Franck Montagny : un coq en Formule 1
''En France, on est les rois des crétins...''
Ravi comme un coq en pâte, la crête désormais aplatie en avant sur le front, conscient de son bagage technique et fier d'être Français, Franck Montagny participe à Barcelone, grâce à Super Aguri, à son deuxième Grand Prix alors qu'il tournait le dos à la Formule 1.
Il a profité de l'incapacité du Japonais Yuji Ide - pourtant porté à bouts de bras par Honda - à piloter en Grand Prix pour récupérer un baquet de course. Et sa joie de s'y trouver ainsi que sa liberté de ton font plaisir à voir plaisir dans le monde aseptisé de la F1.
"Je suis fier d'être Français ! En France, on est les rois des crétins car le drapeau, on s'en fout ! On voit rarement des gens enlever leur casquette pour écouter l'hymne... C'est dommage car il y a des gens qui se sont battus pour notre drapeau !", assène le premier Tricolore à piloter en Grand Prix depuis la retraite d'Olivier Panis après celui du Japon en octobre 2004.
Malgré les milliers de kilomètres accumulés au volant d'une Renault en tant que pilote essayeur de 2003 à fin 2005, malgré son apport à la conquête des premiers titres mondiaux de l'écurie au Losange en 2005, Montagny avait tiré un trait sur la F1, n'ayant reçu aucune nouvelle proposition.
Et c'est une écurie japonaise créée dans l'urgence qui lui a tendu un volant secourable en 2006, alors qu'il avait essuyé un échec en ChampCar aux Etats-Unis et qu'il n'avait plus pour objectif que les 24 Heures du Mans.

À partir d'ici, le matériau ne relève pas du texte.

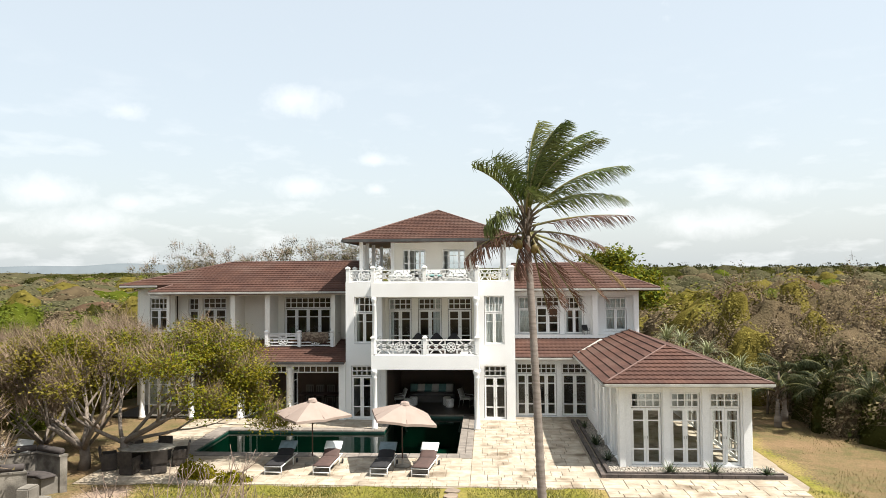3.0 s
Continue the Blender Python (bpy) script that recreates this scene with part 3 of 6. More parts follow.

Dès les troisièmes essais libres du GP d'Europe, dans une Super Aguri-Honda totalement inadaptée à son gabarit dépassant le 1,80 m, qu'il n'avait jamais pilotée, chaussée de pneus Bridgestone fondamentalement différents des Michelin avec lesquels il avait l'habitude de travailler chez Renault, après cinq mois d'inactivité, Montagny s'est montré largement plus rapide que son coéquipier Takuma Sato.
"C'est bien de mettre une étincelle, maintenant il faut mettre du bois", commente-t-il, sachant que son avenir est incertain dans une écurie à vocation résolument japonaise comme le proclament les inscriptions ornant les monoplaces blanches : "Born in Japan (Né au Japon)".
Né il y a 28 ans à Fleurs (Loire), Montagny s'est hissé jusqu'au plus haut niveau à coups de volant en karting, Formule Campus (Champion de France en 1994 dès sa première tentative), F3000 et Formule Nissan, sans aide financière familiale mais en décrochant des bourses de Elf notamment.
Son apprentissage est également passé par des bas, en particulier en 1996 lorsqu'il se broya les chevilles dans un accident en Formule Renault.
Pour piloter en Grand Prix de F1, il est désormais prêt à tous les sacrifices... sauf ceux de payer son volant et de renier sa personnalité.
"Moi, je ne veux pas que ça me coûte pour rouler, affirme-t-il à la veille des premiers essais libres du GP d'Espagne. Je connais mon bagage technique, et sans vouloir paraître prétentieux, je sais que lorsque je monte dans une voiture, ça roule tout de suite".
Néanmoins, "je serais le roi des imbéciles si je demandais 300.000 euros à une écurie qui n'a pas d'argent et qui me donne ma chance de courir", précise-t-il.
Renault lui avait demandé de ne plus porter ses jeans à la mode, de se couper les cheveux... "Je ne veux plus entendre parler de ces trucs là", coupe-t-il. La coiffure hirsute a pour le moment laissé place à son exact contraire: des cheveux plaqués sur le crâne... au gré de l'inspiration de ce pilote, propriétaire d'un salon de coiffure à Barcelone.
"Mais je vous rassure, ce n'est pas moi qui coiffe", lance-t-il.
Pour le moment, même si son avenir en F1 n'a pour horizon que le Grand Prix de Monaco, après Barcelone, même si sa monoplace ne lui permet même pas d'espérer "être en milieu de grille", Montagny est tout simplement heureux d'être enfin pilote de course en F1.
"Ma vie a changé : ma chambre est maintenant sur un circuit !" clame ce célibataire qui a élu domicile à Oxford (Angleterre).